Friday, 20 July 2012

Book Review: Inescapable by Nancy Mehl

About the Book:  Lizzie Engel is used to running away. At eighteen, she left her Mennonite hometown, Kingdom, Kansas, with plans never to return.

But five years later, the new life she built is falling apart. Lizzie knows she's being followed, and she's certain the same mysterious stranger is behind the threatening letters she's received. Realizing she'll have to run again, the only escape Lizzie can manage is a return to the last place she wants to go.
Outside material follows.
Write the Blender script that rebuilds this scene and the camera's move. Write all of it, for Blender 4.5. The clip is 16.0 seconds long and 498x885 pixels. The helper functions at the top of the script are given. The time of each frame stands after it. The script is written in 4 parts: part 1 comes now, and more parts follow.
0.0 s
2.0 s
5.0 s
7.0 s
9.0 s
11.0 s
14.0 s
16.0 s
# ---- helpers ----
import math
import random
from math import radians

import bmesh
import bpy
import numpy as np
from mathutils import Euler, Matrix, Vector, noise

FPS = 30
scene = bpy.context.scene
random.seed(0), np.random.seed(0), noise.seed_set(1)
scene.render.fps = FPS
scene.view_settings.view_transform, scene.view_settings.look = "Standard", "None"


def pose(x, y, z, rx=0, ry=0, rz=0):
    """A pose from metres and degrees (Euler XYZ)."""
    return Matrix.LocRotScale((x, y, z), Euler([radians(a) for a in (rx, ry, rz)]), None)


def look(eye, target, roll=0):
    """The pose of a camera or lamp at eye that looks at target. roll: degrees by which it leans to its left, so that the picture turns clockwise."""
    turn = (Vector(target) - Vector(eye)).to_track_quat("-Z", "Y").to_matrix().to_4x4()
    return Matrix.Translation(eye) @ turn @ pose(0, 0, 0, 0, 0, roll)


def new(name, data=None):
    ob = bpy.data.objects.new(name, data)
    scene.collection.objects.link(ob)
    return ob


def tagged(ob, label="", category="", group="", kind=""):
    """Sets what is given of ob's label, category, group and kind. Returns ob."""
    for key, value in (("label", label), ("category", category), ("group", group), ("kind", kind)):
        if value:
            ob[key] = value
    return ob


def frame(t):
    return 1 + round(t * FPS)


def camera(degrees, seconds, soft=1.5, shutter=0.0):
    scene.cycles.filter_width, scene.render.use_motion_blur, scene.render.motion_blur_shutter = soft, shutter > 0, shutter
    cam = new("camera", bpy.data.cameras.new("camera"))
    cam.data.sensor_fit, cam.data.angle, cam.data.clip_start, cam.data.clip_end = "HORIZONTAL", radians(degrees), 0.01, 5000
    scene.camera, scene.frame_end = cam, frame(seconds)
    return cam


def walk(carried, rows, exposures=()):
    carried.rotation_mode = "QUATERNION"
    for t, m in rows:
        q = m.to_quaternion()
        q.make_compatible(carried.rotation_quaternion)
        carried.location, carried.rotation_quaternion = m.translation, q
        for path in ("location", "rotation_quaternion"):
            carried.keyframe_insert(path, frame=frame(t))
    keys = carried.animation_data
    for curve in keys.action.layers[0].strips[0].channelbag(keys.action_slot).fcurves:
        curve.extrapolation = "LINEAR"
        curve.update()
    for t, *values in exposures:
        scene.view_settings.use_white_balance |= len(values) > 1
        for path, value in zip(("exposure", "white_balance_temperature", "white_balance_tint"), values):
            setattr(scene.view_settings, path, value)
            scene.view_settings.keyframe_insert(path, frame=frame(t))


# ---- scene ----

Once she arrives in Kingdom, Lizzie is confident she'll be safe until she comes up with a new plan. In reacquainting herself with the town and its people--especially her old friend, Noah Housler--she wonders if she judged her hometown and her Mennonite faith too harshly. However, just as she begins to come to terms with her roots, Lizzie is horrified to discover the danger she ran from is closer than ever.

No longer sure who to trust and fearful for her life and the lives of those around her, Lizzie finds she has only one place left to run--to the Father whose love is inescapable.

My Thoughts: Due to my own Mennonite heritage (though not Old Order) I was definitely intrigued by this book!

There were so many angles to this storyline - the suspense over who was following her and who was sending her the notes and was it the same person or were two different people involved, two possible love interests, dealing with faith and fear, dealing with forgiveness and bitterness, the relationship between Lizzie and her father, the relationship between Lizzie's parents, the relationship between grace and law, the relationship between Lizzie and Noah, the relationship between Lizzie and Charity's father, Lizzie's struggles as a single mom, the relationship between Lizzie and God.  I'd say relationships permeated the story, which enriched it and made it full, vibrant and realistic.

I really loved all the different characters in this novel - so many different types of people, from old to young, quirky to sensible, funny to serious and almost everything in between.  The only character I found slightly unrealistic was Lizzie's daughter, Charity who seemed just a little too sweet and cherub-like to be real, at least in my own experience with our 4 kids.

All in all, a great read with a satisfying ending.

Thank you to Litfuse Publicity for organizing this tour and providing me with my complimentary review copy.

1 comment:

Andrea said...

Sounds like a book I'd be interested in reading!

Oh, and I also HATE it when young kids are presented in such a wonderful and perfect light! Get real!!